■ Problem to solve:
The required output consists solely of the lines from the one containing "radians(degrees), 0.01, 5000" down to the one containing "scene.view_settings.keyframe_insert(path, frame=frame(t))", both included, each quoted exactly.
★ ★ ★ ★ ★ ★ ★
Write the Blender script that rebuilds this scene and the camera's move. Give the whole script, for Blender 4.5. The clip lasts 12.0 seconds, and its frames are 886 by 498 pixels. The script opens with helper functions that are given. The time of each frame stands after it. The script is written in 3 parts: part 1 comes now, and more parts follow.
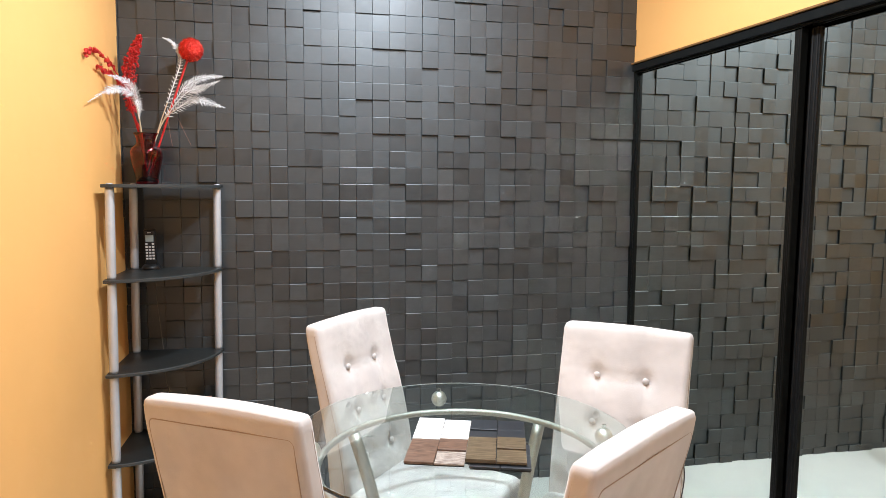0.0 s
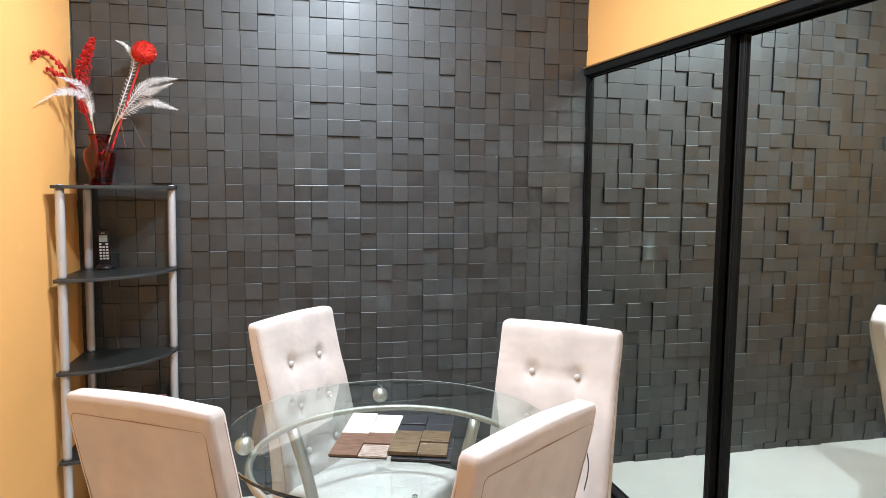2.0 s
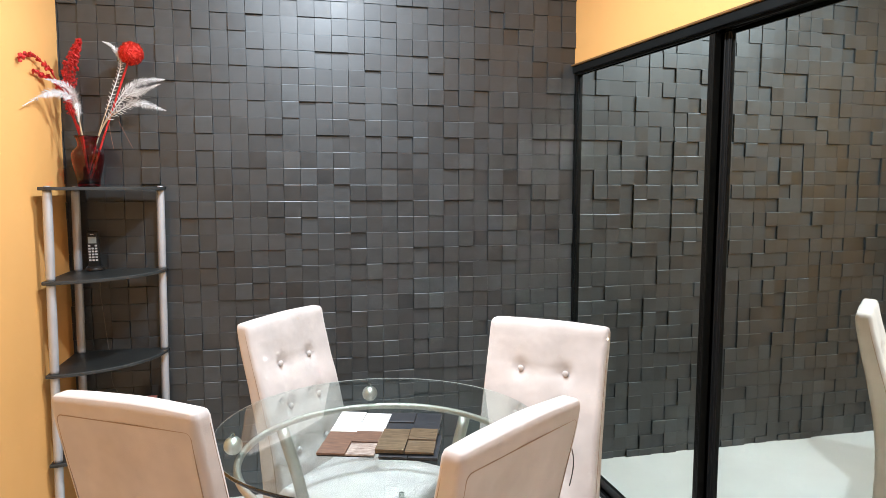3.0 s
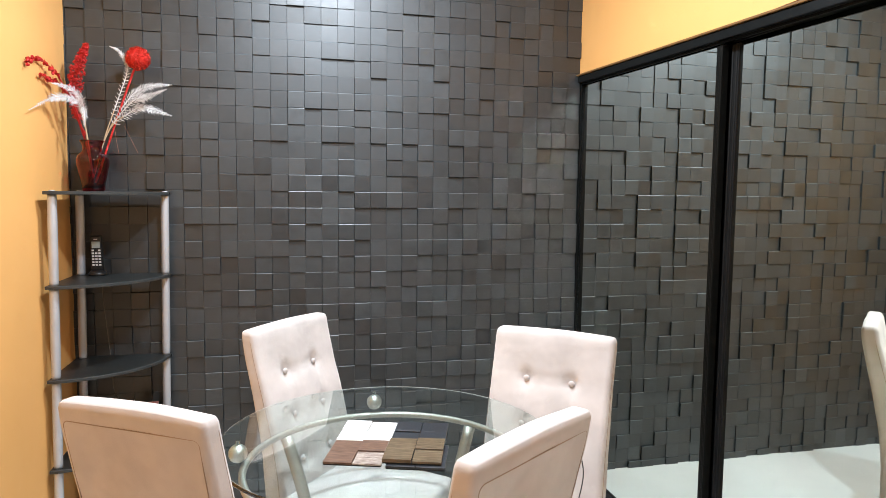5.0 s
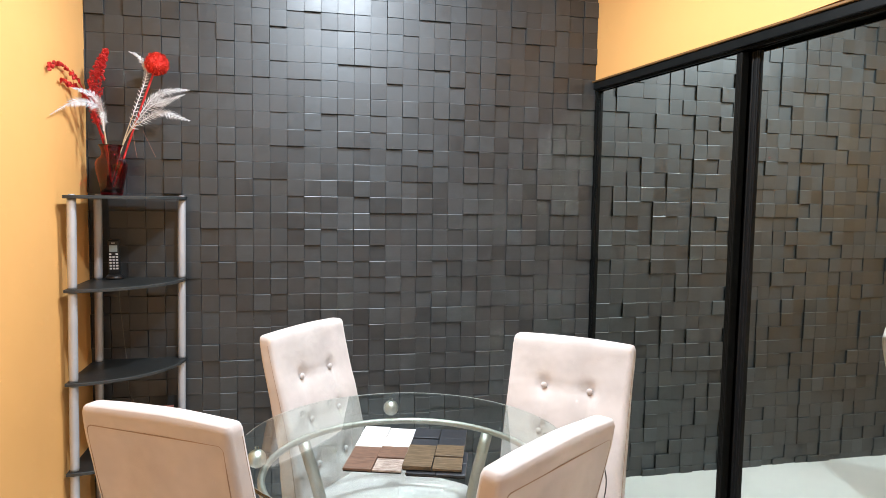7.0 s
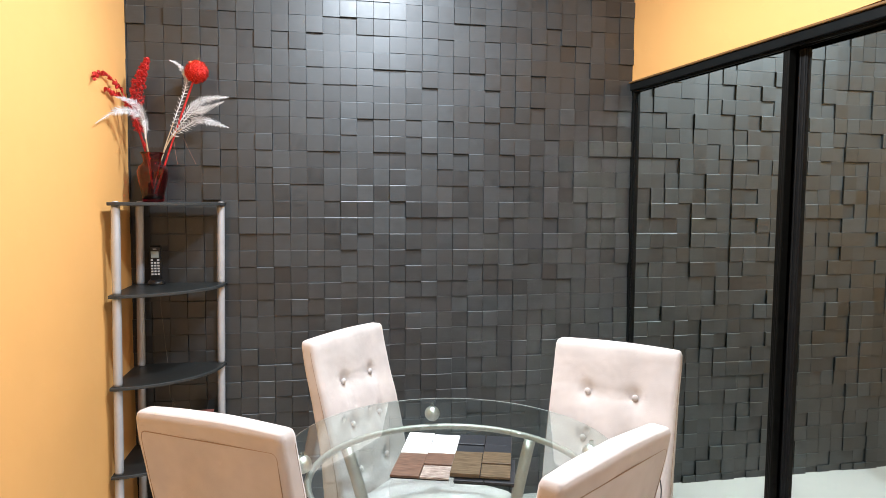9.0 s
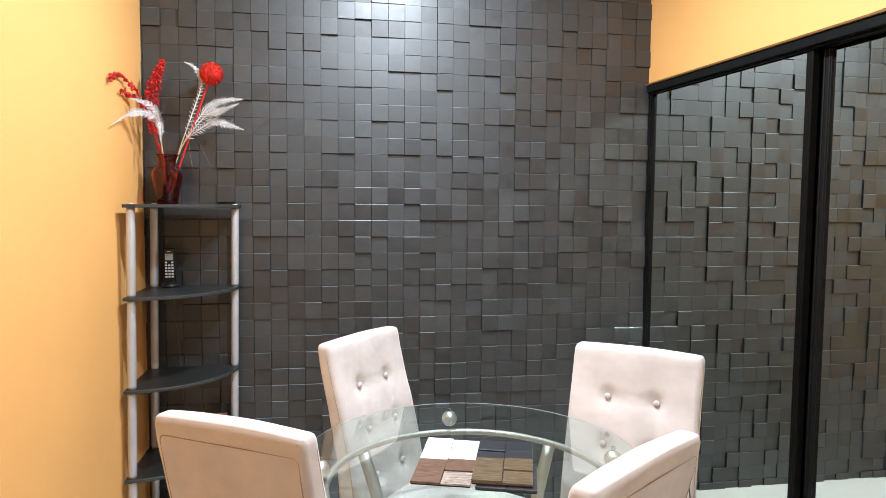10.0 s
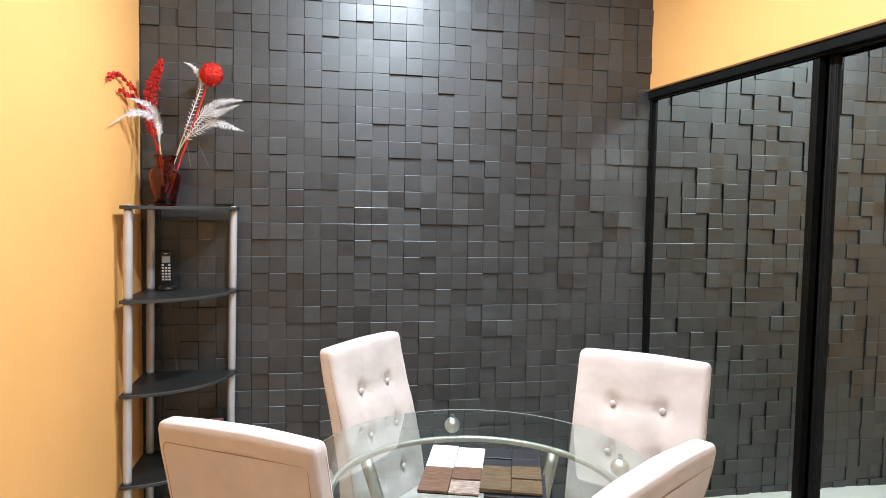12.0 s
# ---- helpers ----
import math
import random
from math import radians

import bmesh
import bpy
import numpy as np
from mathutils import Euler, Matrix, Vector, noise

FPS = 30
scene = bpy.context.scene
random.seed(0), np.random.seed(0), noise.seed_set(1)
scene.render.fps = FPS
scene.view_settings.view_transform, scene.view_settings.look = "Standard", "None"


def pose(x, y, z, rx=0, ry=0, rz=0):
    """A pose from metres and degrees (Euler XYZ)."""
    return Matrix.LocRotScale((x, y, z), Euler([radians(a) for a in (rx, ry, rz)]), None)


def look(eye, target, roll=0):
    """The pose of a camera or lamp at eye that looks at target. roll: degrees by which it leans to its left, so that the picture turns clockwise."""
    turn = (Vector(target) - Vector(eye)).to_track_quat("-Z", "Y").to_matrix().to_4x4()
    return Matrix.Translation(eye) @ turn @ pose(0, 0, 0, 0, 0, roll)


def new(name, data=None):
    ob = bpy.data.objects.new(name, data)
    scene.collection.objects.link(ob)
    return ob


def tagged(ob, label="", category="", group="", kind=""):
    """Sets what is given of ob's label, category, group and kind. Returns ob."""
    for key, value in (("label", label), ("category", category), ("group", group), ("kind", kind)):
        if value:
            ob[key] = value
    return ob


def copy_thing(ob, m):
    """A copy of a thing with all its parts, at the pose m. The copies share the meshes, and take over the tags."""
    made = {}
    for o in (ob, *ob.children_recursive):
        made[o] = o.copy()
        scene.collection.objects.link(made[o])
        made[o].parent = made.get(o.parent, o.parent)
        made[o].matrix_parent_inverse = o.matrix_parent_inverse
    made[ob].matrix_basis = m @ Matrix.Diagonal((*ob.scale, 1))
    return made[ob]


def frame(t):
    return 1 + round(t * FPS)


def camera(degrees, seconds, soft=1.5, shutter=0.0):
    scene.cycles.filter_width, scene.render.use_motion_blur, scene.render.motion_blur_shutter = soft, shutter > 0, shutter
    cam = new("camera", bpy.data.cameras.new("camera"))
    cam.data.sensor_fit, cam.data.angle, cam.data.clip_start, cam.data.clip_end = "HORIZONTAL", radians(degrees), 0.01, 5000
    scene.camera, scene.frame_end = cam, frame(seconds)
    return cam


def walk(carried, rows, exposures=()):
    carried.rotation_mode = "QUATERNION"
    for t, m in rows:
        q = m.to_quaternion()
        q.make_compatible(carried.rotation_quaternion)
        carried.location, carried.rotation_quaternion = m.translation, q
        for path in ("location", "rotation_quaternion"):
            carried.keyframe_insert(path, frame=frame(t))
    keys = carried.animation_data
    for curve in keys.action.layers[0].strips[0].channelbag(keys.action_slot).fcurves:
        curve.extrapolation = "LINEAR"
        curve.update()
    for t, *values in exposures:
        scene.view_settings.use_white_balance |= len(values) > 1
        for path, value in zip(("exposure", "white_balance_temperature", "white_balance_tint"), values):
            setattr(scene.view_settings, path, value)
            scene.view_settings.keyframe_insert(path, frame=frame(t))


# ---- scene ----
cam = camera(68.3, 12.0, soft=0.65)
PATH = [
    (0, (0.38, 0.014, 1.446), (0.787, 1.964, 1.26), 0.4),
    (0.5, (0.424, -0.007, 1.449), (0.782, 1.952, 1.263), 0.4),
    (1, (0.476, -0.033, 1.443), (0.836, 1.925, 1.256), 0.5),
    (1.5, (0.508, -0.059, 1.446), (0.912, 1.891, 1.257), 0.7),
    (2, (0.521, -0.075, 1.452), (0.965, 1.867, 1.267), 0.5),
    (2.5, (0.534, -0.083, 1.452), (0.998, 1.853, 1.263), 0.1),
    (3, (0.543, -0.087, 1.454), (1.001, 1.851, 1.263), 0.0),
    (5, (0.517, -0.075, 1.455), (0.981, 1.863, 1.288), 0.6),
    (5.5, (0.506, -0.082, 1.459), (0.974, 1.856, 1.298), 0.7),
    (6, (0.496, -0.088, 1.462), (0.956, 1.852, 1.301), 0.6),
    (6.5, (0.488, -0.067, 1.458), (0.938, 1.875, 1.302), 0.7),
    (7, (0.485, -0.065, 1.458), (0.926, 1.879, 1.306), 0.9),
    (9, (0.437, -0.042, 1.463), (0.803, 1.919, 1.318), 0.4),
    (9.5, (0.422, -0.025, 1.457), (0.774, 1.938, 1.316), 0.5),
    (10, (0.408, -0.012, 1.456), (0.752, 1.954, 1.324), 0.5),
    (10.5, (0.393, 0.0, 1.455), (0.755, 1.963, 1.33), 0.8),
    (11, (0.379, 0.008, 1.455), (0.751, 1.97, 1.332), 1.0),
    (11.5, (0.371, 0.016, 1.453), (0.747, 1.977, 1.335), 1.0),
    (12, (0.369, 0.019, 1.454), (0.741, 1.98, 1.336), 1.0),
]
walk(cam, [(t, look(eye, target, roll)) for t, eye, target, roll in PATH])

# ---- world and lights ----
world = bpy.data.worlds.new("world")
scene.world = world
world.use_nodes = True
world.node_tree.nodes["Background"].inputs[0].default_value = (0.9, 0.95, 1.0, 1)
world.node_tree.nodes["Background"].inputs[1].default_value = 0.008

CEIL = 2.81
CANS = [((0.75, 2.22), 43.0), ((0.78, 1.20), 45.0)]
FILL_PANEL = (1.30, -1.1)
COOL = (0.82, 0.915, 1.0)
for (lx, ly), watts in CANS:
    lamp = bpy.data.lights.new("downlight_lamp", "AREA")
    lamp.shape, lamp.size, lamp.energy, lamp.color = "DISK", 0.15, watts, (0.775, 0.885, 1.0)
    new("downlight_lamp", lamp).location = (lx, ly, CEIL - 0.012)
# added fill: stands in for ambient light from the rest of the showroom
lamp = bpy.data.lights.new("fill_lamp", "AREA")
lamp.shape, lamp.size, lamp.energy, lamp.color = "SQUARE", 0.56, 9.0, COOL
new("fill_lamp", lamp).location = (*FILL_PANEL, CEIL - 0.016)
scene.cycles.caustics_reflective = True
scene.cycles.blur_glossy = 0.0
scene.cycles.sample_clamp_indirect = 150.0
scene.view_settings.exposure = 0.30

# ---- materials ----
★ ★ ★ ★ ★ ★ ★
■ Answer to this problem:
    cam.data.sensor_fit, cam.data.angle, cam.data.clip_start, cam.data.clip_end = "HORIZONTAL", radians(degrees), 0.01, 5000
    scene.camera, scene.frame_end = cam, frame(seconds)
    return cam


def walk(carried, rows, exposures=()):
    carried.rotation_mode = "QUATERNION"
    for t, m in rows:
        q = m.to_quaternion()
        q.make_compatible(carried.rotation_quaternion)
        carried.location, carried.rotation_quaternion = m.translation, q
        for path in ("location", "rotation_quaternion"):
            carried.keyframe_insert(path, frame=frame(t))
    keys = carried.animation_data
    for curve in keys.action.layers[0].strips[0].channelbag(keys.action_slot).fcurves:
        curve.extrapolation = "LINEAR"
        curve.update()
    for t, *values in exposures:
        scene.view_settings.use_white_balance |= len(values) > 1
        for path, value in zip(("exposure", "white_balance_temperature", "white_balance_tint"), values):
            setattr(scene.view_settings, path, value)
            scene.view_settings.keyframe_insert(path, frame=frame(t))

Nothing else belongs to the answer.